Missive from the Gem State: Part 1

Hello Dear Readers,

It has been a while hasn’t it? To summarize: Scout and I left Oakland and have now settled our collective gams in Moscow, Idaho where I intend to live and study for the next three years. Don’t know exactly what Scout will be doing, but my intuition tells me napping will be involved.

Thoughts on Idaho so far:

  1. It is not Oakland.
  2. There are thunderstorms here! (For those who don’t know, this is a positive for me.)

That’s about it.

I attended a protest this afternoon to support the Black Lives Matter movement and to call for justice for George Floyd, Breonna Taylor, and Tony McDade. I was glad that such a protest existed. I was glad people showed up despite the rain and the cold. I was disappointed that the “organizer” professed himself to be in support of police reform.

I think it is time for me to come out about the police. It is Pride month after all.

I support abolition of the police on the federal, state, and local levels. Policing in the United States has its roots in slave-catching. Its function is and always has been the armed enforcement of white supremacy. The police are not “doing their jobs wrong” and there cannot be “good police officers”. Unless they are infiltrating the system in order to bring it down from within. But I will wait to believe that when the movie comes out.

The police were created to protect and serve white people, more specifically white people with property and sometimes just their property.

As I mentioned in a previous post, community initiatives to support addiction recovery, affordable housing, education, and mental health (communal and individual) are far more important and effective than an armed force.

I have heard the response: what about violent crimes? To which I respond, how have the police protected us so far? In the case of domestic abuse, involvement of the police nearly always worsens the consequences for the victim. In cases of sexual assault, victims are nearly always counseled not to report to the police. In the cases of mass shootings, including those on schools such as Sandy Hook, police did not stop the massacre from happening. In some cases, the shooters are arrested and allowed to face trial.

Where was this restraint for George Floyd?

Other arguments infer that reform will be enough. To which Minneapolis is the perfect counter-argument. MPD underwent every reform and conversation and oversight committee imaginable after the murder of Philando Castile, and yet here we are again.

The comparison has been made between the abolition movement of the 1800s and the abolition movement of today, and in many ways I think it is an apt comparison. People then saw abolition as “radical” or at the very least “impractical”. They wanted to see statistics and arguments for and against, were terrified of what might happen, over-intellectualized and rhetorized until they were blue in the face. And all that time human beings were imprisoned and enslaved.
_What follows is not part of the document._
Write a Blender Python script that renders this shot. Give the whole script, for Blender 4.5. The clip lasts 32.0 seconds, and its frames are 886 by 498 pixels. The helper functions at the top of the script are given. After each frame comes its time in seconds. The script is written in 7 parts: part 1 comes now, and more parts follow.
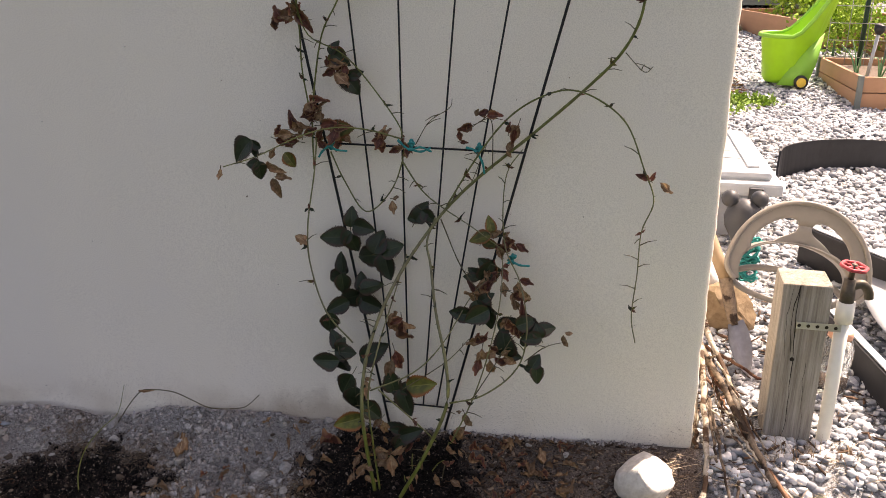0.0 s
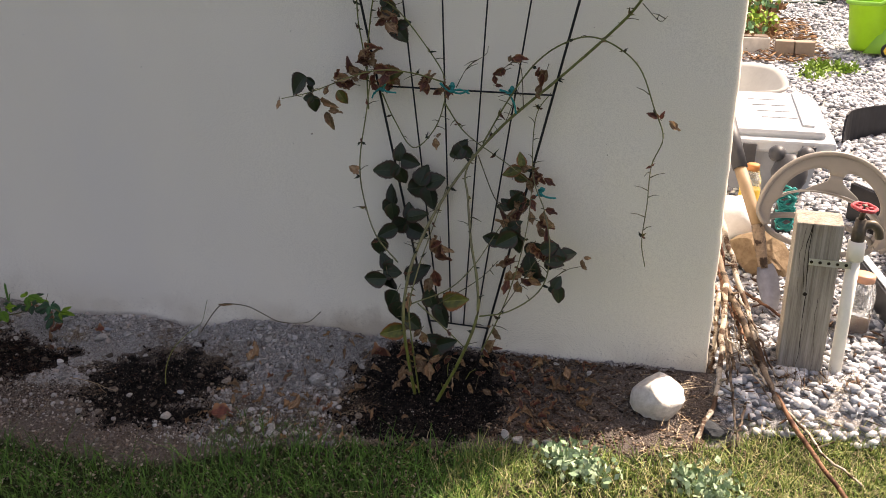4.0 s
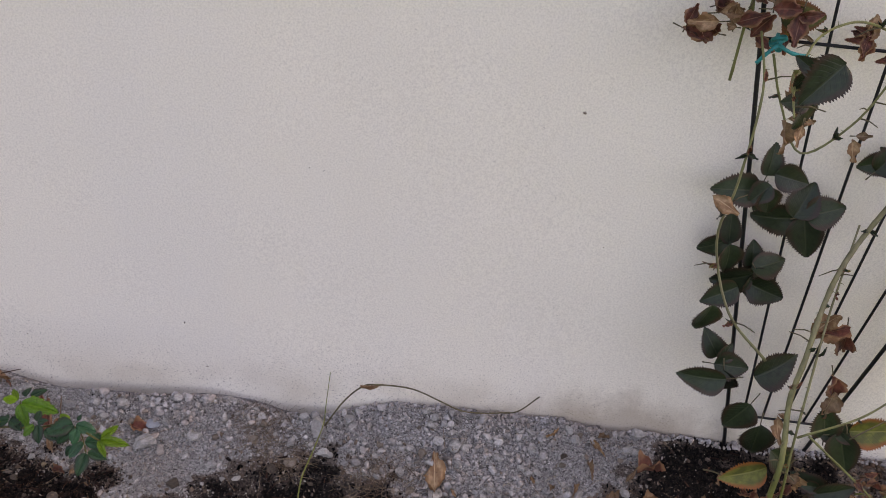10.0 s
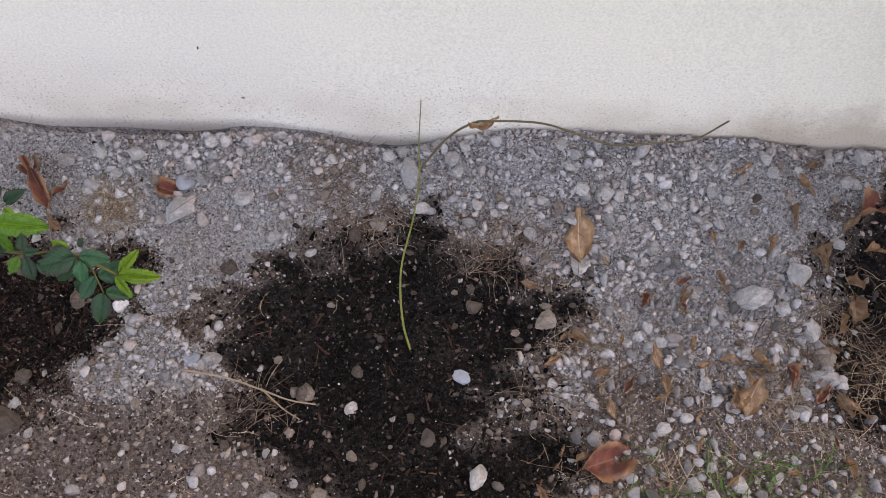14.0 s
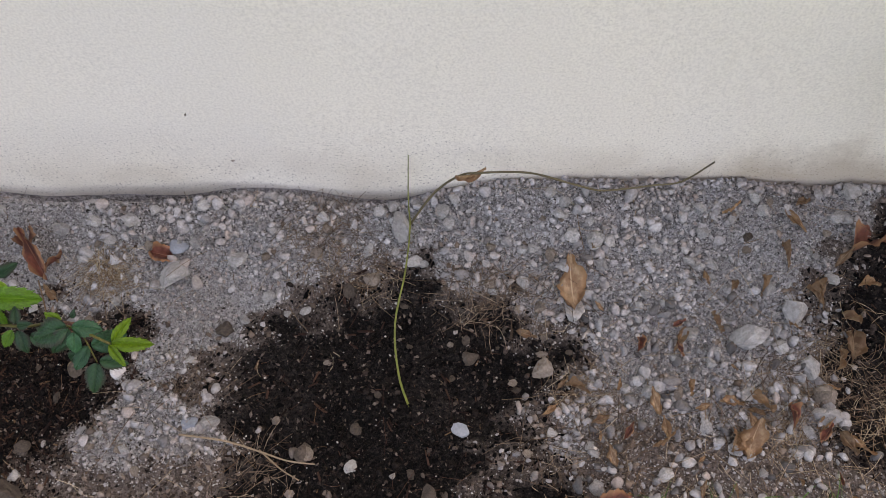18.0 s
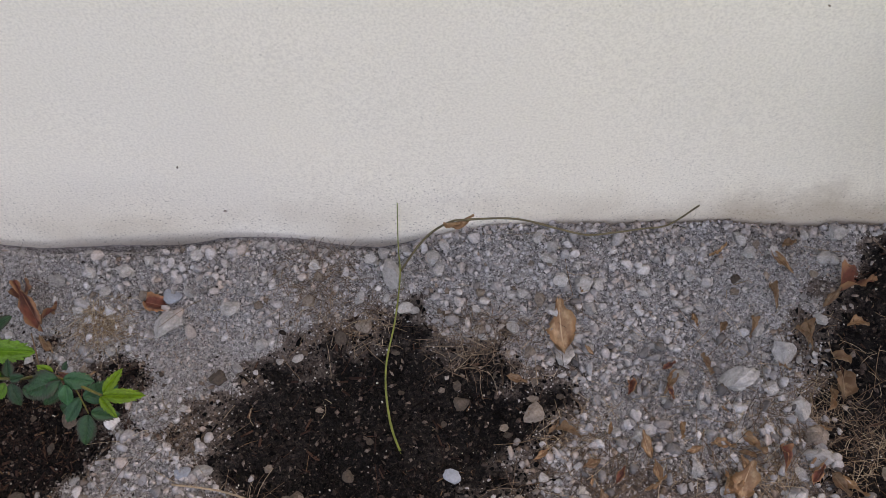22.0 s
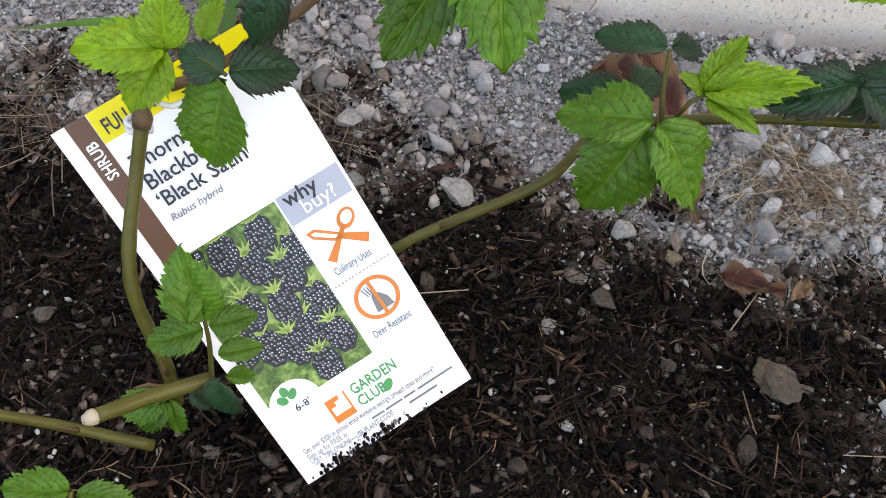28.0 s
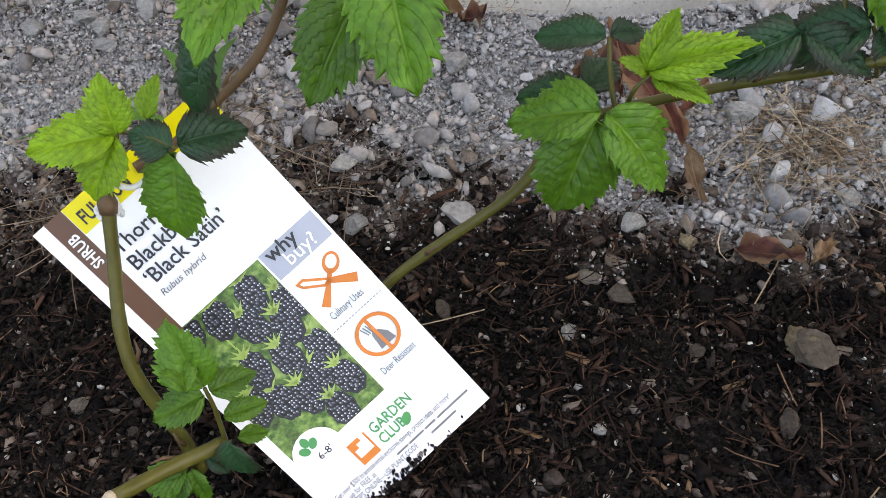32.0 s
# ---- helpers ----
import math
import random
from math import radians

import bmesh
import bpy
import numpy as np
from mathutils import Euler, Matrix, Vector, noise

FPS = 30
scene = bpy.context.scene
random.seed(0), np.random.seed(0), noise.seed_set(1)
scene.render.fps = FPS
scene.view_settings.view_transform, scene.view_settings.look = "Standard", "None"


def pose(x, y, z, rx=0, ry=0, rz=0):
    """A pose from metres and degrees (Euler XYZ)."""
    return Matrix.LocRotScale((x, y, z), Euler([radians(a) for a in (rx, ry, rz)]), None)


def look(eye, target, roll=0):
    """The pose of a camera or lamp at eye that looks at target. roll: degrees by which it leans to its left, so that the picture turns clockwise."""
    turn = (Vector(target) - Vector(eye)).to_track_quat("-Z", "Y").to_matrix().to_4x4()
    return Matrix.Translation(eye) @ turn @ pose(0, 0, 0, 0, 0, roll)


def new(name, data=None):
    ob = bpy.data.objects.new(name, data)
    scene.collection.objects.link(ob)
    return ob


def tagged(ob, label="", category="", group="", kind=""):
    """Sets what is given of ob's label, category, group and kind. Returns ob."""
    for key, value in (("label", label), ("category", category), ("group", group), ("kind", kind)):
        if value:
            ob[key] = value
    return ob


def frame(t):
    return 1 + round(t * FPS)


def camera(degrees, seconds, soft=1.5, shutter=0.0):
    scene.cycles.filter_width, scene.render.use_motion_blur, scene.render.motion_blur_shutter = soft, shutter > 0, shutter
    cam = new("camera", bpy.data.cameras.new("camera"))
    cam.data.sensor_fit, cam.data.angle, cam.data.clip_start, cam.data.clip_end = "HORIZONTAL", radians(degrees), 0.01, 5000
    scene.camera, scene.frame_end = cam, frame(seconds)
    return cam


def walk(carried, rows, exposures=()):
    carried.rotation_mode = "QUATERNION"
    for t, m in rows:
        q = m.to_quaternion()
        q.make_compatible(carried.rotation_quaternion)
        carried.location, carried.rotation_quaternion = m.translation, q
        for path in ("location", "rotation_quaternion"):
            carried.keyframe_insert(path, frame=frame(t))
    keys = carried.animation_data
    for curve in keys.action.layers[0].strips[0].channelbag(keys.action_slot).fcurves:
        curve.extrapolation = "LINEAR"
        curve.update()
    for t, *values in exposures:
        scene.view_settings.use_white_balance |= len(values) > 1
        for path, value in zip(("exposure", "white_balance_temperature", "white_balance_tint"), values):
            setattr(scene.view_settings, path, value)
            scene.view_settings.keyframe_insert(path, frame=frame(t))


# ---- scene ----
cam = camera(53.0, 32.0, soft=0.45)
PATH = [
    (0, (0.0953, -1.5189, 0.9710), (-0.1620, 0.3512, 0.3103), 0.46),
    (0.5, (0.0732, -1.5153, 0.9924), (-0.2837, 0.3283, 0.3041), 0.07),
    (1, (0.0679, -1.5194, 0.9612), (-0.2762, 0.3220, 0.2605), -0.54),
    (1.5, (0.0565, -1.5145, 0.9421), (-0.2788, 0.3140, 0.2044), -0.44),
    (2, (0.0659, -1.5214, 0.9531), (-0.2645, 0.2972, 0.1893), -0.75),
    (2.5, (0.0900, -1.5523, 0.9881), (-0.2933, 0.2672, 0.2515), -0.54),
    (4.5, (0.2847, -1.7404, 0.9473), (-0.1931, 0.0763, 0.2607), -0.22),
    (5, (0.2899, -1.7463, 0.9523), (-0.1607, 0.1020, 0.3354), 0.29),
    (5.5, (0.2846, -1.7233, 0.9746), (-0.1807, 0.1272, 0.3751), 0.39),
    (6, (0.2814, -1.7143, 0.9706), (-0.1865, 0.1568, 0.4412), -0.00),
    (6.5, (0.2799, -1.7021, 0.9454), (-0.2000, 0.1693, 0.4280), 0.30),
    (7, (0.2623, -1.6873, 0.9305), (-0.1999, 0.1764, 0.3709), 0.89),
    (7.5, (0.1685, -1.6285, 0.9326), (-0.1873, 0.2396, 0.3131), 1.77),
    (8, (-0.0070, -1.5832, 0.9266), (-0.2272, 0.2923, 0.2677), 2.85),
    (8.5, (-0.1577, -1.4638, 0.9022), (-0.3375, 0.3742, 0.1345), 4.04),
    (9, (-0.2726, -1.3338, 0.9431), (-0.3986, 0.4883, 0.1282), 3.72),
    (9.5, (-0.4133, -1.1779, 0.8824), (-0.5034, 0.6456, 0.0658), 4.72),
    (10, (-0.5897, -0.9642, 0.8837), (-0.6581, 0.7601, -0.1273), 4.98),
    (10.5, (-0.6257, -0.7206, 0.8604), (-0.6864, 0.7951, -0.4430), 3.88),
    (11, (-0.6402, -0.6290, 0.7931), (-0.6783, 0.6678, -0.7290), 4.24),
    (11.5, (-0.7009, -0.5866, 0.7505), (-0.6399, 0.4931, -0.9319), 7.53),
    (12, (-0.7277, -0.5548, 0.7508), (-0.6282, 0.4027, -1.0022), 8.48),
    (12.5, (-0.7412, -0.5278, 0.7601), (-0.6670, 0.3705, -1.0252), 6.59),
    (13, (-0.7293, -0.5095, 0.7782), (-0.7356, 0.3545, -1.0255), 3.95),
    (13.5, (-0.7210, -0.5174, 0.7861), (-0.7619, 0.3890, -0.9962), 1.82),
    (14, (-0.7159, -0.5153, 0.7911), (-0.7699, 0.4008, -0.9859), 0.44),
    (14.5, (-0.7101, -0.5071, 0.7820), (-0.7931, 0.4082, -0.9943), -1.34),
    (16.5, (-0.6978, -0.5049, 0.7990), (-0.7765, 0.4603, -0.9509), -3.48),
    (17, (-0.6970, -0.4958, 0.7980), (-0.7856, 0.4722, -0.9498), -3.37),
    (17.5, (-0.6990, -0.4979, 0.7950), (-0.7928, 0.4790, -0.9477), -2.96),
    (18, (-0.6988, -0.5060, 0.7980), (-0.7798, 0.4904, -0.9342), -3.24),
    (18.5, (-0.6926, -0.5159, 0.7969), (-0.7869, 0.5040, -0.9209), -4.00),
    (19, (-0.6886, -0.5128, 0.8029), (-0.7819, 0.5095, -0.9135), -4.60),
    (19.5, (-0.6886, -0.5138, 0.8029), (-0.7720, 0.5169, -0.9090), -4.40),
    (20, (-0.6896, -0.5098, 0.8030), (-0.7710, 0.5174, -0.9111), -3.90),
    (20.5, (-0.6859, -0.4896, 0.8110), (-0.7710, 0.5232, -0.9114), -4.32),
    (21, (-0.6880, -0.4816, 0.8171), (-0.7753, 0.5424, -0.8986), -3.70),
    (21.5, (-0.6817, -0.4986, 0.8100), (-0.7884, 0.5631, -0.8816), -4.15),
    (22, (-0.6816, -0.5047, 0.8089), (-0.7785, 0.5672, -0.8768), -4.55),
    (22.5, (-0.7015, -0.5212, 0.8071), (-0.7417, 0.5778, -0.8634), -2.34),
    (23, (-0.7369, -0.5753, 0.8044), (-0.6838, 0.5933, -0.8179), 0.92),
    (23.5, (-0.7944, -0.6137, 0.8281), (-0.6746, 0.5859, -0.7677), 6.15),
    (23.7, (-0.8230, -0.6445, 0.8395), (-0.8794, 0.5733, -0.7460), 3.78),
    (24, (-0.9061, -0.6702, 0.8494), (-0.9897, 0.5649, -0.7215), 5.80),
    (24.5, (-1.0827, -0.6401, 0.8070), (-1.1130, 0.5630, -0.7904), 6.06),
    (25, (-1.1687, -0.5971, 0.7606), (-1.0883, 0.5421, -0.8812), 6.39),
    (25.5, (-1.1706, -0.5365, 0.6912), (-1.1211, 0.4998, -1.0187), 6.78),
    (26, (-1.1756, -0.4708, 0.6207), (-1.1367, 0.4579, -1.1501), 6.94),
    (26.5, (-1.1959, -0.3992, 0.4506), (-1.0930, 0.6124, -1.2716), 11.45),
    (28.5, (-1.2032, -0.3939, 0.2560), (-1.3612, 1.0302, -1.1393), 5.15),
    (29, (-1.1960, -0.3998, 0.2580), (-1.3931, 1.0379, -1.1183), 2.36),
    (29.5, (-1.1907, -0.4118, 0.2609), (-1.4189, 1.0567, -1.0775), -1.21),
    (30, (-1.1846, -0.4148, 0.2598), (-1.4479, 1.0620, -1.0630), -3.70),
    (30.5, (-1.1815, -0.4177, 0.2618), (-1.4577, 1.0601, -1.0572), -5.10),
    (31, (-1.1774, -0.4187, 0.2638), (-1.4746, 1.0560, -1.0542), -6.99),
    (31.5, (-1.1724, -0.4156, 0.2627), (-1.4626, 1.0542, -1.0623), -7.89),
    (32, (-1.1769, -0.3914, 0.2588), (-1.4367, 1.0048, -1.1495), -8.14),
]
EXPOSURES = [
    (0, 1.28, 8800, 23), (1.0, 1.55, 8800, 23), (2.0, 1.48, 8800, 25), (2.5, 1.42, 8800, 24), (4.5, 0.92, 8500, 20), (5.0, 0.76, 8400, 21), (6.0, 0.87, 8600, 21), (7.5, 1.19, 8800, 23), (8.5, 1.70, 8900, 25), (9.0, 2.04, 9100, 26), (10.0, 2.1, 9000, 26), (11.0, 2.5, 8700, 26), (12.0, 3.0, 8200, 23),
    (13.0, 2.85, 8400, 21), (14.0, 2.65, 8800, 21), (17.0, 2.42, 9200, 19), (20.0, 2.42, 9200, 20), (21.0, 2.2, 9200, 22), (22.0, 2.36, 9200, 20), (23.0, 2.62, 9100, 19), (24.0, 2.38, 8900, 19), (25.0, 2.65, 8900, 20), (26.0, 3.12, 8700, 18), (29.0, 2.72, 9200, 12), (32.0, 2.78, 9000, 12),
]
walk(cam, [(t, look(eye, target, roll)) for t, eye, target, roll in PATH], EXPOSURES)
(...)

Now, we white people face that same fear: what will happen when we destroy the force that is protecting our white privilege?

It is scary. We fear, I think, the justice that may follow. Not the comfortable easy “justice” of a system designed to keep us in power, but a true justice when those we have persecuted for 400 years are no longer held hostage at gun point.

This keeps us arguing and filibustering and looking for statistics and waiting to see all the solutions spread out before us. But the truth is our time for delaying is over. It has been over. There is no more reform or reimagining that will answer.

There is only abolition and the world that we build after.